Republican defense of unborn children is even more disgustingly disingenuous. For all of their pro-life talk, once the baby is born, Republicans turn their backs on the child. Statistics show that the main reason that women get abortions is because they either cannot afford the child or are unable to raise the child on their own. Yet, it is Republicans who continually vote down and cut funding for programs that help families living in these circumstances. It seems to me that if they really wanted to stop abortion, they would be willing to increase funding for programs to help these people rather than demonizing them. Republicans call themselves Christians, but rarely vote to do anything that would give these poor families (and their children) a fair chance in this world.
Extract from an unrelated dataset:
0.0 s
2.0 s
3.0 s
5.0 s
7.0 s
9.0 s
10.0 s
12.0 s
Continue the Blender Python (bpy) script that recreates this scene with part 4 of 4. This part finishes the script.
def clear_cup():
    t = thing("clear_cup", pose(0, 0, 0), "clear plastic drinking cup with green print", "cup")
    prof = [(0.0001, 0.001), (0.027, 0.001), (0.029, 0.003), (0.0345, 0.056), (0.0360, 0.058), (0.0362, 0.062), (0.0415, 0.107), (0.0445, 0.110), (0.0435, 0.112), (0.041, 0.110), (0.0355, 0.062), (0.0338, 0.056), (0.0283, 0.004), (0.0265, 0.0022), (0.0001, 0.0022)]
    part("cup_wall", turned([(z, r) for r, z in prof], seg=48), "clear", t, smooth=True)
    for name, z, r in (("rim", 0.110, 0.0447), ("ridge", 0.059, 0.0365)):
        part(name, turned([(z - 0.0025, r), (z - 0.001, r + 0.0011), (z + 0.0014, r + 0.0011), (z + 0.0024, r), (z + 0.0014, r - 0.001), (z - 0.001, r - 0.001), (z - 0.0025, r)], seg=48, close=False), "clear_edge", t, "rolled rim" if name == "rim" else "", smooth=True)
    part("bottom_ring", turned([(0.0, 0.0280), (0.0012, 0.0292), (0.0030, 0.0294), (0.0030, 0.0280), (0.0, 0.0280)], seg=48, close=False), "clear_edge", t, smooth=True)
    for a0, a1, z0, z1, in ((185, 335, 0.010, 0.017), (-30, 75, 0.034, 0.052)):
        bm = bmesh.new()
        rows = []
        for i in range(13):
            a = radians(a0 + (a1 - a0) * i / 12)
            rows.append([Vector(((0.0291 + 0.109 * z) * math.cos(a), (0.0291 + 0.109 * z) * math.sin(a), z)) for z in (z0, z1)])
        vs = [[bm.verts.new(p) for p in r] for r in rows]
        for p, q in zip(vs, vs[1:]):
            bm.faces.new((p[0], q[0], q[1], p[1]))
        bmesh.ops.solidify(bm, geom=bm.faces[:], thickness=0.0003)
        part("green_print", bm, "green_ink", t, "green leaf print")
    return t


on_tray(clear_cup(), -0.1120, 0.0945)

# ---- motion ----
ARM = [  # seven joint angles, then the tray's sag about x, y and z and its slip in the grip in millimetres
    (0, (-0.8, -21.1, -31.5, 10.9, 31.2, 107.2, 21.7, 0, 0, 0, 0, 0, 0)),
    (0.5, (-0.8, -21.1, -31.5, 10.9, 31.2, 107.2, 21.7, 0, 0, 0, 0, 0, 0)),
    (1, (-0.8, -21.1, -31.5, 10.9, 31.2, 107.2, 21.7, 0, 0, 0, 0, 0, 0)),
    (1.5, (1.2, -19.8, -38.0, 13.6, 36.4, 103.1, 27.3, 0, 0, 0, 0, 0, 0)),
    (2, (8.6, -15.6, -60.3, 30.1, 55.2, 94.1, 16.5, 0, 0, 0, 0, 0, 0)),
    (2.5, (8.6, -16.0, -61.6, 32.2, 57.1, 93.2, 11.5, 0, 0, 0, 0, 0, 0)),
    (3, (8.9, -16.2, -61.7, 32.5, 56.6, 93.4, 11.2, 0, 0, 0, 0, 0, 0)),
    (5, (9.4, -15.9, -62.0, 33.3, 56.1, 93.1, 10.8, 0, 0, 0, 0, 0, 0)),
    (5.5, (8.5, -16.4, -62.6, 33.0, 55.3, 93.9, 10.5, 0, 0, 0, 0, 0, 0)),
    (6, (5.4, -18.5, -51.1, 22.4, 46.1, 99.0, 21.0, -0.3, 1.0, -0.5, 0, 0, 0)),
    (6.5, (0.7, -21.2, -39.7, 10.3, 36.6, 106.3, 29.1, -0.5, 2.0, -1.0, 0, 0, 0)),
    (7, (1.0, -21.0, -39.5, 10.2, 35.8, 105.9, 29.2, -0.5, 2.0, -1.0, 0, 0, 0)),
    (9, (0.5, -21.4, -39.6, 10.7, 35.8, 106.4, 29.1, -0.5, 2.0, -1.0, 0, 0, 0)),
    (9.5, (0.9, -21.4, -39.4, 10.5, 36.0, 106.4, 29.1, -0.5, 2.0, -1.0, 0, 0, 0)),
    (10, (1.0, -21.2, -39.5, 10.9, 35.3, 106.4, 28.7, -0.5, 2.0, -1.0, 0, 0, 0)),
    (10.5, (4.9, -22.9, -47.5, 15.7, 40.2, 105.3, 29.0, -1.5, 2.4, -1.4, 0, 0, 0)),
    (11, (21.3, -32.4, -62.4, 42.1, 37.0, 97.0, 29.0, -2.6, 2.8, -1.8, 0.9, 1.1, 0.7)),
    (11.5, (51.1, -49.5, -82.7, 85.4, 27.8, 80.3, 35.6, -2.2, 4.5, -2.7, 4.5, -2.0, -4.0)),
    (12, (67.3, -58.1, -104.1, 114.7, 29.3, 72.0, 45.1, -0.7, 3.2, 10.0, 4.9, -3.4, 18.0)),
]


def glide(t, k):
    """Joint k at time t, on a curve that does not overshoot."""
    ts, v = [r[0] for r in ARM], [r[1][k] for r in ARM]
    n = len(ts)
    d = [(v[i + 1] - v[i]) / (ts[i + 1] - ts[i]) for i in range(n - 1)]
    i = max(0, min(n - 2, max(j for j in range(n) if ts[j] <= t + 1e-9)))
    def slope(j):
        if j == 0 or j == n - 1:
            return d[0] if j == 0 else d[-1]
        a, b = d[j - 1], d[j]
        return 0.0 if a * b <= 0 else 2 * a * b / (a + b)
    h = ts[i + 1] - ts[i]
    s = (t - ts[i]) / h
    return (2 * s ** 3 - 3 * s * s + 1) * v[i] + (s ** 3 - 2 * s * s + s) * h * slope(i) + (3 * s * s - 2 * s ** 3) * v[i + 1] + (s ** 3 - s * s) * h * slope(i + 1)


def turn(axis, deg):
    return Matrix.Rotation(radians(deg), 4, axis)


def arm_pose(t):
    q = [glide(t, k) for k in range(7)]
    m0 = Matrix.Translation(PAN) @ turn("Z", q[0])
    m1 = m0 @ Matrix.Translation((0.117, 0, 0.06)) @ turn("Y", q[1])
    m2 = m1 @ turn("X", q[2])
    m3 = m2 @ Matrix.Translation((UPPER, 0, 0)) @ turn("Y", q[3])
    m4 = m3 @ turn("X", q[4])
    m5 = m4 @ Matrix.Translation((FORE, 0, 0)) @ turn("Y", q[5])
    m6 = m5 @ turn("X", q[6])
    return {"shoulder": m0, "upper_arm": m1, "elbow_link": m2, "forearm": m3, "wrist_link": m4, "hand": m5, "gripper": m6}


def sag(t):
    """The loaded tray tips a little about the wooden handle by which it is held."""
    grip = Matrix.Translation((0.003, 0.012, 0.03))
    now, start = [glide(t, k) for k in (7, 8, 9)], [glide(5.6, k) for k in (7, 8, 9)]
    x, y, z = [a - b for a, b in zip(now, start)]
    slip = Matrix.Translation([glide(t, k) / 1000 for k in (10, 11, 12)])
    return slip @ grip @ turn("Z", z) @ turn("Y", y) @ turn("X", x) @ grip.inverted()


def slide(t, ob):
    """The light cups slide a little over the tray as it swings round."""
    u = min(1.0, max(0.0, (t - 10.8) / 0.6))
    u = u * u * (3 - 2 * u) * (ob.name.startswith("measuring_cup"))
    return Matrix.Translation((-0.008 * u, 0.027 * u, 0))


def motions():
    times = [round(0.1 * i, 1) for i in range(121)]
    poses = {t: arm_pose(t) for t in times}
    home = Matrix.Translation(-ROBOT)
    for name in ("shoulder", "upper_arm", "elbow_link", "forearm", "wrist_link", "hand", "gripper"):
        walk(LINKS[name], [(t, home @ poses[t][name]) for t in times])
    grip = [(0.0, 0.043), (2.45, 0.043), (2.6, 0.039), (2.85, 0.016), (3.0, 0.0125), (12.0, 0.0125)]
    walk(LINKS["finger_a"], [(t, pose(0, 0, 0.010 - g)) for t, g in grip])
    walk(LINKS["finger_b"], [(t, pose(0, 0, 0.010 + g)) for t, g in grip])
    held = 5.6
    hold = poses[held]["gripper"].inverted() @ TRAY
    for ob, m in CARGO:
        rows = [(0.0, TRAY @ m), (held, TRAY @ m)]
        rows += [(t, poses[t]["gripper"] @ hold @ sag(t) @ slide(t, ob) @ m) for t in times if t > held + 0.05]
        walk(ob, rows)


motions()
I could go on, but there simply isn’t time, and, quite frankly, it is disturbing to document this level of hypocrisy. Rather than look out for the poor and vulnerable of their party, Republicans continue to distract them with their bogus populist message as they skew the rules of the game further in favor of their rich constituents. They claim that small government is the answer, but they merely want less government regulation of their corporate cohorts and more interference in people’s private lives. They claim that tax breaks for the wealthy are what make our economy thrive. However, no matter how many times they’ve been tried, these trickle-down myths have not come true. Republicans preach individual choice, but have done nothing but limit our options and opportunities. How long can these liars persist without being called on the carpet for their lies?

The Republican party has time and again worked to disenfranchise working class Americans and pit them against their own best interests. Poor and middle class conservatives need to open their eyes to how brazenly shameless the Republican party has become. Until they do, there is no telling how low the GOP will sink to benefit their corporate sponsors. And there is no telling how much their poor supporters will suffer in the process.